Available data →
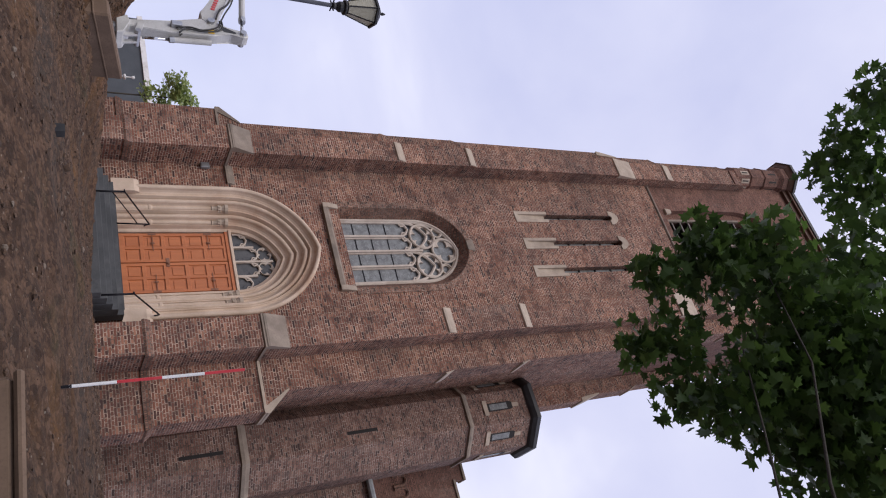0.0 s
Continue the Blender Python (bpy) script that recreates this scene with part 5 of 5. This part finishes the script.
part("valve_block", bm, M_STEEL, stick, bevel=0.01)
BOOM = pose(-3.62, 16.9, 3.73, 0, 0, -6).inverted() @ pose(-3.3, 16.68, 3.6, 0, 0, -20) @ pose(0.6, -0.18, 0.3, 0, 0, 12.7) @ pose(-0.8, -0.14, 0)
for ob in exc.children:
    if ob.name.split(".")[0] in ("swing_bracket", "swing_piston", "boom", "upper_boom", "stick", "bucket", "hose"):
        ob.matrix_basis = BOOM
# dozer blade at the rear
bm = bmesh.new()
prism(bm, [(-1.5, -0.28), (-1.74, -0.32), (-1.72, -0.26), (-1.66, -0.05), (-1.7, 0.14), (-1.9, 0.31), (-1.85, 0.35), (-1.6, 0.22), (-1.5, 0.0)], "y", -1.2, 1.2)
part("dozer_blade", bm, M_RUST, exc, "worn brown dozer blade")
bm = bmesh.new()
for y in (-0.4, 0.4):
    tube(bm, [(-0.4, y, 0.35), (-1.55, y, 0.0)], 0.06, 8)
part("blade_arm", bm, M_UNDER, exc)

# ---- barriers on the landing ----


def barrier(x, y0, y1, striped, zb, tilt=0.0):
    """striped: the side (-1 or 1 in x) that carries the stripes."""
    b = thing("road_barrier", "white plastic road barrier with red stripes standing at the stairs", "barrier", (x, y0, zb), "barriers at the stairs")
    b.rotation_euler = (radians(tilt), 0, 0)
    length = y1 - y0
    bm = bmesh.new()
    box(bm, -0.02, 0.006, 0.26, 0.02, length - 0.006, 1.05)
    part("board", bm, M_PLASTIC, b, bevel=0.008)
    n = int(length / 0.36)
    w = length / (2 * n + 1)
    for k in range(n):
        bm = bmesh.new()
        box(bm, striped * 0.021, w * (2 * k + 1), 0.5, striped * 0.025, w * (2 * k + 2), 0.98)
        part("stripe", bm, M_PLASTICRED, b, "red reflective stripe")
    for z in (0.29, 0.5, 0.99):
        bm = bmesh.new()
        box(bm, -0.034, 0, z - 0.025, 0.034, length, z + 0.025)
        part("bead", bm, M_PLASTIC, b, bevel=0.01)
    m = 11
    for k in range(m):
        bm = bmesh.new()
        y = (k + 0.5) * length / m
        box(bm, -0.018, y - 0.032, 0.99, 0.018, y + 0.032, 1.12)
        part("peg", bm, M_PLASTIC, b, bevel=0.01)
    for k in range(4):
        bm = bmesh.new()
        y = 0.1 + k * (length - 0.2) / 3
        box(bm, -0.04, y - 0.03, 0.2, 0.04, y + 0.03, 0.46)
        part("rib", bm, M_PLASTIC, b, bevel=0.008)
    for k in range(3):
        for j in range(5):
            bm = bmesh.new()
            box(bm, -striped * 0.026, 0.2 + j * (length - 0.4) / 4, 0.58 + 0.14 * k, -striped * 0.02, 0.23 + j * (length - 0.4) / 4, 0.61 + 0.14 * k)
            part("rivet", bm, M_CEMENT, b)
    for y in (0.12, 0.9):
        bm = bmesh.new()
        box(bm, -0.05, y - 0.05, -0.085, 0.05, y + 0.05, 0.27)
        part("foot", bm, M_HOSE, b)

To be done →
Every line of the data above should be quoted exactly. Omit the pictures.

Result of the task →
0.0 s
Continue the Blender Python (bpy) script that recreates this scene with part 5 of 5. This part finishes the script.
part("valve_block", bm, M_STEEL, stick, bevel=0.01)
BOOM = pose(-3.62, 16.9, 3.73, 0, 0, -6).inverted() @ pose(-3.3, 16.68, 3.6, 0, 0, -20) @ pose(0.6, -0.18, 0.3, 0, 0, 12.7) @ pose(-0.8, -0.14, 0)
for ob in exc.children:
    if ob.name.split(".")[0] in ("swing_bracket", "swing_piston", "boom", "upper_boom", "stick", "bucket", "hose"):
        ob.matrix_basis = BOOM
# dozer blade at the rear
bm = bmesh.new()
prism(bm, [(-1.5, -0.28), (-1.74, -0.32), (-1.72, -0.26), (-1.66, -0.05), (-1.7, 0.14), (-1.9, 0.31), (-1.85, 0.35), (-1.6, 0.22), (-1.5, 0.0)], "y", -1.2, 1.2)
part("dozer_blade", bm, M_RUST, exc, "worn brown dozer blade")
bm = bmesh.new()
for y in (-0.4, 0.4):
    tube(bm, [(-0.4, y, 0.35), (-1.55, y, 0.0)], 0.06, 8)
part("blade_arm", bm, M_UNDER, exc)

# ---- barriers on the landing ----


def barrier(x, y0, y1, striped, zb, tilt=0.0):
    """striped: the side (-1 or 1 in x) that carries the stripes."""
    b = thing("road_barrier", "white plastic road barrier with red stripes standing at the stairs", "barrier", (x, y0, zb), "barriers at the stairs")
    b.rotation_euler = (radians(tilt), 0, 0)
    length = y1 - y0
    bm = bmesh.new()
    box(bm, -0.02, 0.006, 0.26, 0.02, length - 0.006, 1.05)
    part("board", bm, M_PLASTIC, b, bevel=0.008)
    n = int(length / 0.36)
    w = length / (2 * n + 1)
    for k in range(n):
        bm = bmesh.new()
        box(bm, striped * 0.021, w * (2 * k + 1), 0.5, striped * 0.025, w * (2 * k + 2), 0.98)
        part("stripe", bm, M_PLASTICRED, b, "red reflective stripe")
    for z in (0.29, 0.5, 0.99):
        bm = bmesh.new()
        box(bm, -0.034, 0, z - 0.025, 0.034, length, z + 0.025)
        part("bead", bm, M_PLASTIC, b, bevel=0.01)
    m = 11
    for k in range(m):
        bm = bmesh.new()
        y = (k + 0.5) * length / m
        box(bm, -0.018, y - 0.032, 0.99, 0.018, y + 0.032, 1.12)
        part("peg", bm, M_PLASTIC, b, bevel=0.01)
    for k in range(4):
        bm = bmesh.new()
        y = 0.1 + k * (length - 0.2) / 3
        box(bm, -0.04, y - 0.03, 0.2, 0.04, y + 0.03, 0.46)
        part("rib", bm, M_PLASTIC, b, bevel=0.008)
    for k in range(3):
        for j in range(5):
            bm = bmesh.new()
            box(bm, -striped * 0.026, 0.2 + j * (length - 0.4) / 4, 0.58 + 0.14 * k, -striped * 0.02, 0.23 + j * (length - 0.4) / 4, 0.61 + 0.14 * k)
            part("rivet", bm, M_CEMENT, b)
    for y in (0.12, 0.9):
        bm = bmesh.new()
        box(bm, -0.05, y - 0.05, -0.085, 0.05, y + 0.05, 0.27)
        part("foot", bm, M_HOSE, b)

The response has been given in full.